→ DATASET EXCERPT:
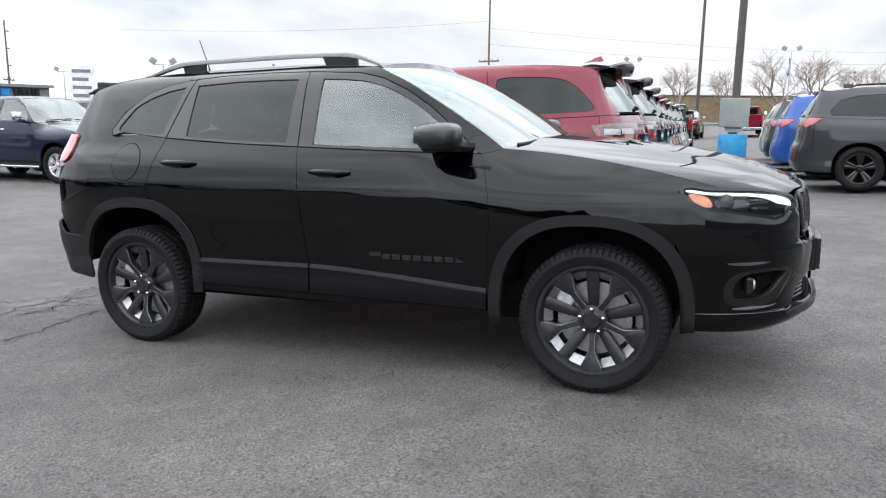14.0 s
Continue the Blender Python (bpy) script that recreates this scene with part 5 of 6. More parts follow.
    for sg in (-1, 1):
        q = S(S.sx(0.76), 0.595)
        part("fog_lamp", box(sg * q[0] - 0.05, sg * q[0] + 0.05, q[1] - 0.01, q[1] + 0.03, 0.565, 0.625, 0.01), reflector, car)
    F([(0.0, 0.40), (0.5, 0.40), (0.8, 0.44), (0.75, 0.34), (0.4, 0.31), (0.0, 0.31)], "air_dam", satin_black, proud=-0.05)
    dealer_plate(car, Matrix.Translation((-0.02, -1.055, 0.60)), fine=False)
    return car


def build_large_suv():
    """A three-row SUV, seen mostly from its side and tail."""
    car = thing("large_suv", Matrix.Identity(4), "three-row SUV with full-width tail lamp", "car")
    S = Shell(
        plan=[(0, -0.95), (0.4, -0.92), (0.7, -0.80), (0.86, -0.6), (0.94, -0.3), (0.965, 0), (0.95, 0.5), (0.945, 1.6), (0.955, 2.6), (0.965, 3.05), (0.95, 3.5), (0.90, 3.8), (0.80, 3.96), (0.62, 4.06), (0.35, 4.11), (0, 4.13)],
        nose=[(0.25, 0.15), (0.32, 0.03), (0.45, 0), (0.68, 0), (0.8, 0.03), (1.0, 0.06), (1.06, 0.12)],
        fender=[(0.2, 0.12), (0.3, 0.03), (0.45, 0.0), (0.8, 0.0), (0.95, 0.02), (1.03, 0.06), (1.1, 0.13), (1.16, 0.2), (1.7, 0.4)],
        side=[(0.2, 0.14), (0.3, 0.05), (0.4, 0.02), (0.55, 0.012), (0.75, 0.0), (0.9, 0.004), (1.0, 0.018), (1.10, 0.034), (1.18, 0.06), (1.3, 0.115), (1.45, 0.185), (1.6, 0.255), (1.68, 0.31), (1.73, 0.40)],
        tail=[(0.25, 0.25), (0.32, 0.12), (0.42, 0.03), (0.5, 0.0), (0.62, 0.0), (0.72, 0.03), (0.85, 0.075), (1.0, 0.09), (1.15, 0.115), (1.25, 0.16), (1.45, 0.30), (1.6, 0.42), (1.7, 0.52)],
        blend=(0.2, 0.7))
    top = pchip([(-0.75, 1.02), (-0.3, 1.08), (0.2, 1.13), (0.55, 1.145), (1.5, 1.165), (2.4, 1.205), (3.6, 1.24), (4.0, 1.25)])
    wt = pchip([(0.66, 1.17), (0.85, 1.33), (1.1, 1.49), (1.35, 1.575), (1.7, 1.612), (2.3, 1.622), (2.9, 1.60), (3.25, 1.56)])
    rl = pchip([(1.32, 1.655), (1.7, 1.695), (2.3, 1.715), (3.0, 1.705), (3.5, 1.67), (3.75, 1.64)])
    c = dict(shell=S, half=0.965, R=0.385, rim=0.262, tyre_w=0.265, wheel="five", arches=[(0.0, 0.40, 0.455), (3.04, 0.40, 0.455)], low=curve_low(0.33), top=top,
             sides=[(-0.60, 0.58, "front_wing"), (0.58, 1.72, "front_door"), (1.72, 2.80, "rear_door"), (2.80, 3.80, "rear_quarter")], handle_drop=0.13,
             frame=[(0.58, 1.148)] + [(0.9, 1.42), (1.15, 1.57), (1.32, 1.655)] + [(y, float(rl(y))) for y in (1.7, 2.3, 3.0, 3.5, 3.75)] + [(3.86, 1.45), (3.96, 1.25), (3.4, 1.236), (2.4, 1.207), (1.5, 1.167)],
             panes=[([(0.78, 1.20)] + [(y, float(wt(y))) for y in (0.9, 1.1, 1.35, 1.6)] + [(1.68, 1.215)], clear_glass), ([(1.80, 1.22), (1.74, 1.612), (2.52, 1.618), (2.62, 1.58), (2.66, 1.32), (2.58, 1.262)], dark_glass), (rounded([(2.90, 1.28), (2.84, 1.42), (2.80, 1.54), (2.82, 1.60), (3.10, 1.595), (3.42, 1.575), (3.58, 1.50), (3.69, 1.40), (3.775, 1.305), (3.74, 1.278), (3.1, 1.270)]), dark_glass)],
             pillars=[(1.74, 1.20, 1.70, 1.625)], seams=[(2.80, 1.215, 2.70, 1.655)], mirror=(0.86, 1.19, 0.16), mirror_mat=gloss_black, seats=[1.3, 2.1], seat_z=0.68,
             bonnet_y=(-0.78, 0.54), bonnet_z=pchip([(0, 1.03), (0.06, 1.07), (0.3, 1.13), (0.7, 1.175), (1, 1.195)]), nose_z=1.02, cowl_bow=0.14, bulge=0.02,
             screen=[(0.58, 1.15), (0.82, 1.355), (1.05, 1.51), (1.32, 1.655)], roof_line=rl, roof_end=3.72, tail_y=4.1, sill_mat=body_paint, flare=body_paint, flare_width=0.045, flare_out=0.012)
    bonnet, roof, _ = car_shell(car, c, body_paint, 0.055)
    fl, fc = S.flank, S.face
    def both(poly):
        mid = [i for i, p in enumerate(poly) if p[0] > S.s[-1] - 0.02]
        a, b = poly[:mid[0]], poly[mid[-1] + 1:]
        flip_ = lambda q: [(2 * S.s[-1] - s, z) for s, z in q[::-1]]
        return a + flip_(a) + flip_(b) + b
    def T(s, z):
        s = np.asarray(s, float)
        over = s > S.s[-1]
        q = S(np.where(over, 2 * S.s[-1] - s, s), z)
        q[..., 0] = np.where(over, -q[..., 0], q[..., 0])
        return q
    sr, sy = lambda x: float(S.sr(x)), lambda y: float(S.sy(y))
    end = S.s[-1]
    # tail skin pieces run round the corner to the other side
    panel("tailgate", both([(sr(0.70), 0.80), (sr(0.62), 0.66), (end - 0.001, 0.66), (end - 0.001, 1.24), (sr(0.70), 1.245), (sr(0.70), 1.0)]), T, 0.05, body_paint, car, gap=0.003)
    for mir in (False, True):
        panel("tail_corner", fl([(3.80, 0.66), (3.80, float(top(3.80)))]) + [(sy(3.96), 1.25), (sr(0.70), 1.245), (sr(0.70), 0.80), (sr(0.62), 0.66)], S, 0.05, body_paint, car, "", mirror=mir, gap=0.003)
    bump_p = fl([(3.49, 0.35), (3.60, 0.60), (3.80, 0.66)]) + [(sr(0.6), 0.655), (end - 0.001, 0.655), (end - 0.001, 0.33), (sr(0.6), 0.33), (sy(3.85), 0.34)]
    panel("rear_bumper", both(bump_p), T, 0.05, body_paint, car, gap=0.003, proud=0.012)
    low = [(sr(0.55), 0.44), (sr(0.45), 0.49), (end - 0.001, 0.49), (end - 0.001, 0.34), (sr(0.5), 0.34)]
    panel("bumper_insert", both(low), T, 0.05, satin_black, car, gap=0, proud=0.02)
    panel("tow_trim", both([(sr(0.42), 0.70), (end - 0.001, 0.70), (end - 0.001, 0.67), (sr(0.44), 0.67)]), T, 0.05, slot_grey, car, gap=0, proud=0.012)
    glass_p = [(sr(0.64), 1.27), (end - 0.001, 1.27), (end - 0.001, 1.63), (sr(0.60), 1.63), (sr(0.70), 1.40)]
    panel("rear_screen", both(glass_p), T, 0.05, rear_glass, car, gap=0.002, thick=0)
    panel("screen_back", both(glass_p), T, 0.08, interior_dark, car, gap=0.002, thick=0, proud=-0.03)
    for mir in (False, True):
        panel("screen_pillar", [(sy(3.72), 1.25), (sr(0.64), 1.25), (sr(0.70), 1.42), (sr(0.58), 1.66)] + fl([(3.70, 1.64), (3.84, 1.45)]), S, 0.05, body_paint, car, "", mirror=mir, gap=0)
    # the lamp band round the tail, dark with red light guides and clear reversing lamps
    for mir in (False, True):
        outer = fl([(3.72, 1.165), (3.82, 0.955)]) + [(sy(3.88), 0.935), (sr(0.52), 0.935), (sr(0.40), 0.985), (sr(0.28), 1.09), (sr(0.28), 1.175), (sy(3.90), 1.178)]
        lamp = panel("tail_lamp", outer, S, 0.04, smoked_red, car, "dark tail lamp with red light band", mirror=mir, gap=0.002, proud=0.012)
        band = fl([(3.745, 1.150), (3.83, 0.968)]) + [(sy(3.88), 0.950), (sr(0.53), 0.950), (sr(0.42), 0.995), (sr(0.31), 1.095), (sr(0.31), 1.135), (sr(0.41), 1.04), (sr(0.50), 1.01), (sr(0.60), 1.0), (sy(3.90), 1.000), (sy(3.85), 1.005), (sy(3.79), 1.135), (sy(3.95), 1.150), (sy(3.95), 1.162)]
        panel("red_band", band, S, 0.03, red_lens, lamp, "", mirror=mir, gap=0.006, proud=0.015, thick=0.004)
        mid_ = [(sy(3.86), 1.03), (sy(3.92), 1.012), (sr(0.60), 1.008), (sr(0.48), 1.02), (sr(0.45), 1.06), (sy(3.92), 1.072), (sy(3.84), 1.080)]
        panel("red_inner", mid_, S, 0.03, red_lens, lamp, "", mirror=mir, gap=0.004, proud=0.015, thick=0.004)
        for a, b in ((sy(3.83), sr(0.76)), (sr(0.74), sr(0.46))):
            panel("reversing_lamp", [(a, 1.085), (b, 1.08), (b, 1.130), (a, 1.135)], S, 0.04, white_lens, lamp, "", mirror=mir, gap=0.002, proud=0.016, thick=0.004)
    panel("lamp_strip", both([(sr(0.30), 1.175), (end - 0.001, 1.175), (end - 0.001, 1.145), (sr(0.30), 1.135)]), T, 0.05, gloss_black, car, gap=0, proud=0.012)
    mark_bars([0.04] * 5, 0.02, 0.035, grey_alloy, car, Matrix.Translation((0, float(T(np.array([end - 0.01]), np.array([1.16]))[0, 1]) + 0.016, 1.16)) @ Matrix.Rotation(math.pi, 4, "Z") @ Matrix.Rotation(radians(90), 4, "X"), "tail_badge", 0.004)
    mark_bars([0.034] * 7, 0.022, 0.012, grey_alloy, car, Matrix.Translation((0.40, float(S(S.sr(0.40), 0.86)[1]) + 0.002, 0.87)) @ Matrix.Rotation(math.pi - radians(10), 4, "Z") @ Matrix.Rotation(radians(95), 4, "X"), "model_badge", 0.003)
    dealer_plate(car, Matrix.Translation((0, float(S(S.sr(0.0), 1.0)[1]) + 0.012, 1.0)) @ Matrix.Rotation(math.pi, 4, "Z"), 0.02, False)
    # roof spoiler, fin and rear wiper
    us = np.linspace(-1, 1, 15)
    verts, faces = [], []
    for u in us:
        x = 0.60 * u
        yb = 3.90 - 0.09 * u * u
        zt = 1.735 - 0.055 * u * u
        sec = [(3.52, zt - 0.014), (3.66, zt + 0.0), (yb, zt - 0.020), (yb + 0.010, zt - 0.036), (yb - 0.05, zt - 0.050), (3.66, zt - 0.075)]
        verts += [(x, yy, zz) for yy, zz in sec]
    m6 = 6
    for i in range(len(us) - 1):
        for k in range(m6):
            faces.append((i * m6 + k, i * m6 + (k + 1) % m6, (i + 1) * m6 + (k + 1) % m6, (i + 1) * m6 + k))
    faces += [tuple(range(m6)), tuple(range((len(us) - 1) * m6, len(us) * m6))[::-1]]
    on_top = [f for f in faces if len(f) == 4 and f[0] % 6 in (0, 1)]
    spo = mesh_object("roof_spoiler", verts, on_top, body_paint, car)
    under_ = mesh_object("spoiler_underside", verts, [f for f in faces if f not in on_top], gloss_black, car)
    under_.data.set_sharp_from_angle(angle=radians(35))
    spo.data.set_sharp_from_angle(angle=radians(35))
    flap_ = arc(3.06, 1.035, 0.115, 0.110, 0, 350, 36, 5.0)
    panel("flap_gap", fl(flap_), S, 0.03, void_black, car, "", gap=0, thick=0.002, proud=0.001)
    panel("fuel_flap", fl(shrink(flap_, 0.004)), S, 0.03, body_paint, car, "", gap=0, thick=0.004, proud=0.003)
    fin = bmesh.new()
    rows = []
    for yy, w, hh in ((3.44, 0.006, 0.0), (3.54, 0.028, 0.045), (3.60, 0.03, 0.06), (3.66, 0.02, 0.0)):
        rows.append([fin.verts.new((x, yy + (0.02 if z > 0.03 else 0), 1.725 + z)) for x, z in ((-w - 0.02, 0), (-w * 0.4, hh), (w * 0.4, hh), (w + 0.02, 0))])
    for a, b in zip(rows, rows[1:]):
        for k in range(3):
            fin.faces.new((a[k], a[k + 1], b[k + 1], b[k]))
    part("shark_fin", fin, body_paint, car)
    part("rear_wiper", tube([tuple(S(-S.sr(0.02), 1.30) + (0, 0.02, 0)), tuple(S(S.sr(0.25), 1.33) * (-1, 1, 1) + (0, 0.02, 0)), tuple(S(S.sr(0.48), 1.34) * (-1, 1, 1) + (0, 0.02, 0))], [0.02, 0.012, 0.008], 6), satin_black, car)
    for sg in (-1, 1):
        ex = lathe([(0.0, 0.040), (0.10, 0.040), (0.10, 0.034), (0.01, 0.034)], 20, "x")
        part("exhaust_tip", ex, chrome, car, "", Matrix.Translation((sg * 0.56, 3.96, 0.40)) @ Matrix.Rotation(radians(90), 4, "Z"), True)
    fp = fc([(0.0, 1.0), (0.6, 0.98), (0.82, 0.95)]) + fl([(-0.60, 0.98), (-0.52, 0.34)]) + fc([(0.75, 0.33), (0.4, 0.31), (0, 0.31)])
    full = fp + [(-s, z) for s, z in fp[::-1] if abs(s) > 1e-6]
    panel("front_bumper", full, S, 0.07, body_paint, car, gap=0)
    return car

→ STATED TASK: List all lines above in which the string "with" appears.

→ WRITTEN SOLUTION:
Continue the Blender Python (bpy) script that recreates this scene with part 5 of 6. More parts follow.
    car = thing("large_suv", Matrix.Identity(4), "three-row SUV with full-width tail lamp", "car")
    # the lamp band round the tail, dark with red light guides and clear reversing lamps
        lamp = panel("tail_lamp", outer, S, 0.04, smoked_red, car, "dark tail lamp with red light band", mirror=mir, gap=0.002, proud=0.012)